The fighter pilot was a romantic figure with his leather jacket, goggles and silk scarf, aloft in a flimsy, inflammable and unreliable motorized kite, dueling his enemy in the air over the WWI front. Individual pilots were known and gathered fans as their exploits accumulated in the press. They had to be ‘exploits,’ calling them, as they do now, ‘sorties’ wouldn’t have sold many papers.
If today’s high-tech, computerized jets fail to resemble a WWI Spad or Fokker (Pilots were heroes in Germany, too) then today’s fighter pilots resemble their predecessors even less, even if you’ve seen “Top Gun” twice. You can’t very well run a modern air force with cowboys in silk scarves. But they are as close to a special breed as the military provides today, Top Gum is a real program and fighter pilots regard themselves as special still today, tending to sight down their noses at bomber pilots, helicopter jocks and anyone on the ground.
The mystique has persisted and as numerous Air Force generals started as fighter pilots, not found the services unsympathetic. In fact, when computerized drones flown from the ground became military tools, the Air Force insisted that they be flown by certified pilots, which slowed the Air Force drone program as pilots not only didn’t like sitting at a desk pushing buttons on the ground but were also less available than the enlisted and civilian personnel specially trained for the job by the other users.

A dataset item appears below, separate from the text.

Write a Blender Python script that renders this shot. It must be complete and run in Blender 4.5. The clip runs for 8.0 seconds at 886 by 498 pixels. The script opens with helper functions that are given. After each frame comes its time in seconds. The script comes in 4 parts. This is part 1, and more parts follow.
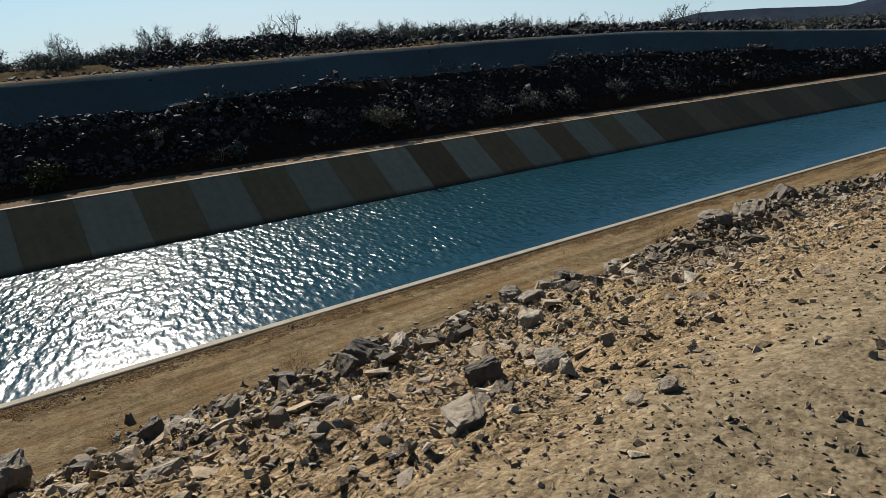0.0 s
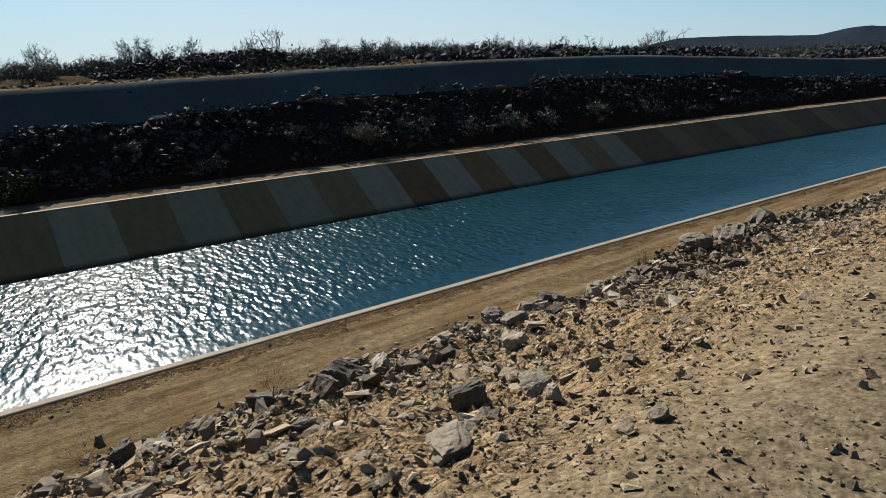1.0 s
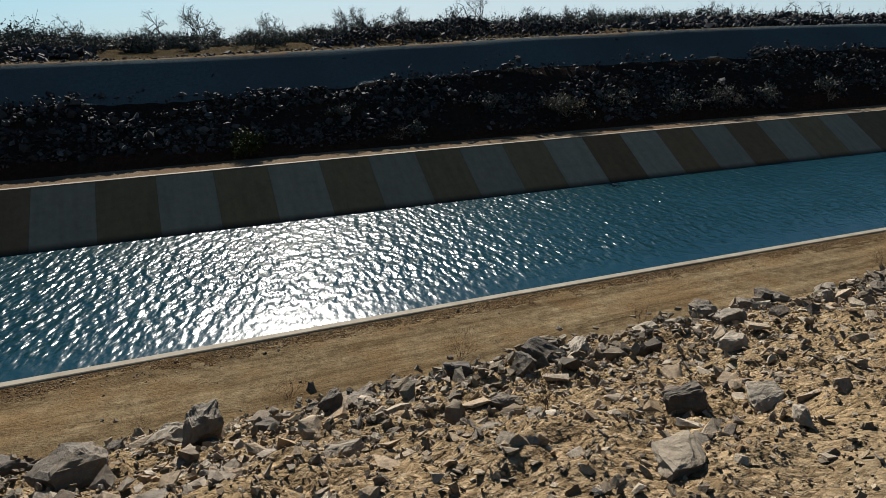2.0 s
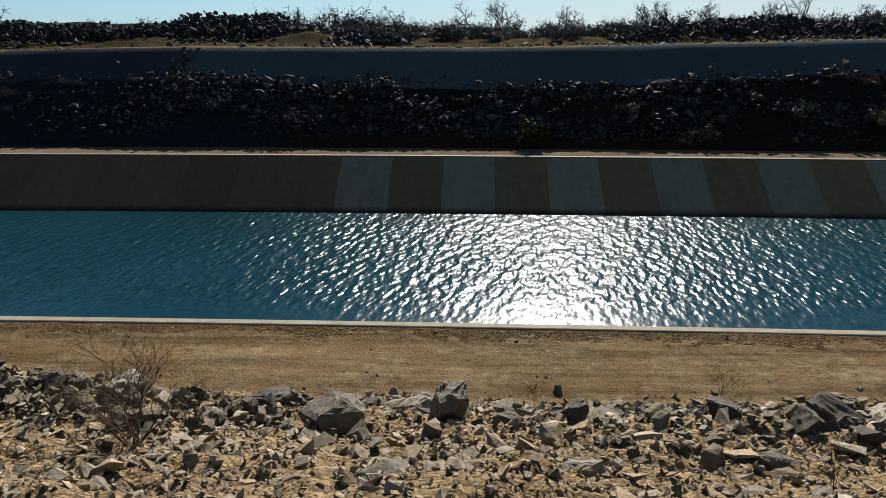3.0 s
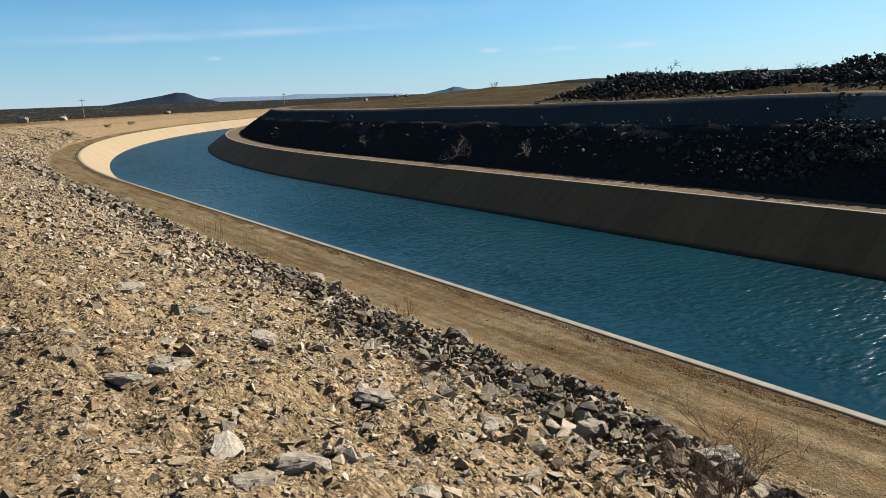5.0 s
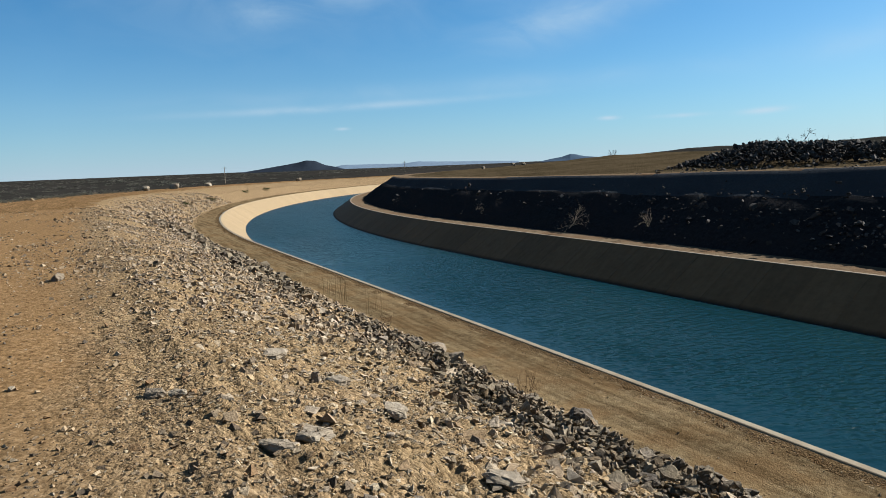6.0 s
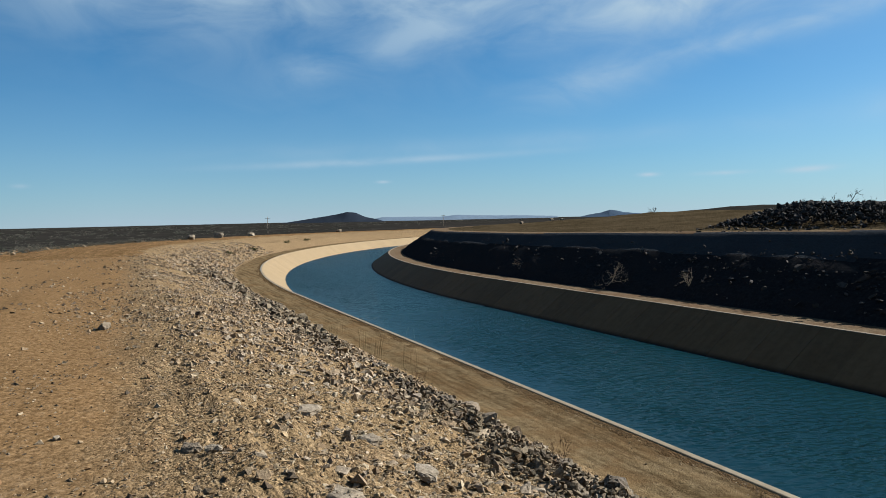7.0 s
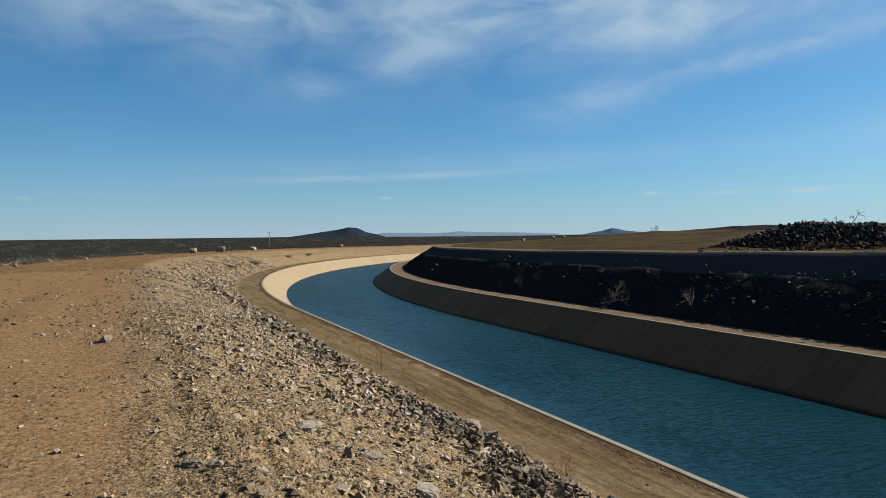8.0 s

The most romantic figures of course, are all dead now. There’s something about a real, live human being that contradicts romance, somehow. Maybe because we know that, even though always kept off camera, some guy we can actually look at poops just like the rest of us. Anyway, the romantic Fighter Jock Is Dead. His death certificate is published in the link, if you care to read it.

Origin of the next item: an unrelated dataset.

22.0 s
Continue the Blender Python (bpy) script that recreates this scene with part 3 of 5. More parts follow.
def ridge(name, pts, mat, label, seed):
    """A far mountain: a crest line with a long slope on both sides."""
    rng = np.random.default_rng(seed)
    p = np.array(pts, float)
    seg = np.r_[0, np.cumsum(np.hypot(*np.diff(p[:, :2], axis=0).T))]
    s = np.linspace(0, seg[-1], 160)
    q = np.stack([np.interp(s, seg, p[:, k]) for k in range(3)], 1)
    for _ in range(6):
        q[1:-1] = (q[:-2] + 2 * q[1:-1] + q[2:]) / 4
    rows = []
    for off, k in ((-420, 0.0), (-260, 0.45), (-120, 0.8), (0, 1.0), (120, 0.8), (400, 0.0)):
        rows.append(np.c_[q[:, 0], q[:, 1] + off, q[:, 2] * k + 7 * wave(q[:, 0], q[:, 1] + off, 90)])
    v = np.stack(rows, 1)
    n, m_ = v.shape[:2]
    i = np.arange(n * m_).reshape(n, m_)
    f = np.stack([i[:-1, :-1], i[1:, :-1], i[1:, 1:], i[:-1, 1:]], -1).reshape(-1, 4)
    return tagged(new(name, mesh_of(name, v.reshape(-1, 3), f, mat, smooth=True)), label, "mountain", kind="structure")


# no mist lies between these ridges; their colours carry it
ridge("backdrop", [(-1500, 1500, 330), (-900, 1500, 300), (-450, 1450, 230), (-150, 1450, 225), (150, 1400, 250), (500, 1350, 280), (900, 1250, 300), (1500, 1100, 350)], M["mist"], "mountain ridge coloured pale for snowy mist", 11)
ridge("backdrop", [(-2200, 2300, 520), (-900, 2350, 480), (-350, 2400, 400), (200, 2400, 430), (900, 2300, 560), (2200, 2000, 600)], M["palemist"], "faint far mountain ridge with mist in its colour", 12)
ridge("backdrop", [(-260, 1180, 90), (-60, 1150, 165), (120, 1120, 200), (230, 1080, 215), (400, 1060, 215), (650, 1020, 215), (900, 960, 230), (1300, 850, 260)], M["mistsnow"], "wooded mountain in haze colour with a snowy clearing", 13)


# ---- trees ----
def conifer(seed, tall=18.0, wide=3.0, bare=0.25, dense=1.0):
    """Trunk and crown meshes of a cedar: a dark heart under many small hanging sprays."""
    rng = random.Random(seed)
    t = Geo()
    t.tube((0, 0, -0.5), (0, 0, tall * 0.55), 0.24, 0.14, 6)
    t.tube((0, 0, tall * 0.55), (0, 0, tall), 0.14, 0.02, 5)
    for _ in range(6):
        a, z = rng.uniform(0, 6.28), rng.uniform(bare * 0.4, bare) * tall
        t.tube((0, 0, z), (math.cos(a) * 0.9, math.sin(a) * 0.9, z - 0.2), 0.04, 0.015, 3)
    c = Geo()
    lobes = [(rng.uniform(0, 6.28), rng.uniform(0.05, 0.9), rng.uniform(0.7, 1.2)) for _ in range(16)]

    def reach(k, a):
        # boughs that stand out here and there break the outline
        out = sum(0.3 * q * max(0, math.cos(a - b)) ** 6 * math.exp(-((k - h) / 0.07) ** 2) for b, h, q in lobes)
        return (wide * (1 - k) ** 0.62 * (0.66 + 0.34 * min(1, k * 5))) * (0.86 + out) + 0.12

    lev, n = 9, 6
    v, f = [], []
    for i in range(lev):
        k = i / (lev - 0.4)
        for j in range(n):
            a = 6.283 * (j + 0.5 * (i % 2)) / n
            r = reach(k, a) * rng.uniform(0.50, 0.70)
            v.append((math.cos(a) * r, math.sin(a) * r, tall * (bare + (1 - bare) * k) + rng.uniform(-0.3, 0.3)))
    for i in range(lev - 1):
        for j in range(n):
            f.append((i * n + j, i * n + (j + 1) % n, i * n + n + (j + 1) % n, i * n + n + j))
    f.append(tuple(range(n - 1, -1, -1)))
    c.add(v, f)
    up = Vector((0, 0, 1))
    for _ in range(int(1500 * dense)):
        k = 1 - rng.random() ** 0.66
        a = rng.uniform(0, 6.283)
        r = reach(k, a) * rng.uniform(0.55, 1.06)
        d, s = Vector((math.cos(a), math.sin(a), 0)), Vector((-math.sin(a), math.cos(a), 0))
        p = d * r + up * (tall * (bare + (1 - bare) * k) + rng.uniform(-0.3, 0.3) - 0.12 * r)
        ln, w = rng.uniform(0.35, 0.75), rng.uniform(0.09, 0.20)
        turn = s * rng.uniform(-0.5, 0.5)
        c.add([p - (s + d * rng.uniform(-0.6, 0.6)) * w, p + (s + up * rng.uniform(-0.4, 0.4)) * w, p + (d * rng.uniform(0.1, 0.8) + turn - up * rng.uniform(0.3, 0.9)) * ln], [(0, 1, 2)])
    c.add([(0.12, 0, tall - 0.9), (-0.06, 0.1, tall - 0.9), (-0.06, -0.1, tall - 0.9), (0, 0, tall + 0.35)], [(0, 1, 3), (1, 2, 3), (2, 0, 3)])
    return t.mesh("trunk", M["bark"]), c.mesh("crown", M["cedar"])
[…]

Seems Congress and the Air Force have just agreed to replace the 21 F16’s of the Iowa Air Force National Guard (returned from Afghanistan) with unmanned drones. The F16’s will be retired from service. And in a cold, mundane finish for anyone hoping for romance, the drones will be stationed elsewhere when not in use. This seems the first such move, the Air Force ex fighter jocks opposed it but could not hold off the accountants. Drones, besides not killing pilots, are cheaper than fighters. About half, in fact. And they can fly longer since pilots on the ground trade off while the drone flies.
So the romantic fighter pilot is going to join the American cowboy in never-never land. It was a grand turn while it lasted. But now, a bunch of drone operators on shift in Nevada or Nebraska seems pretty hard to distinguish from an equal number of accountants. Rather hard on romance, that. The fighter pilot is dead…but not forgotten.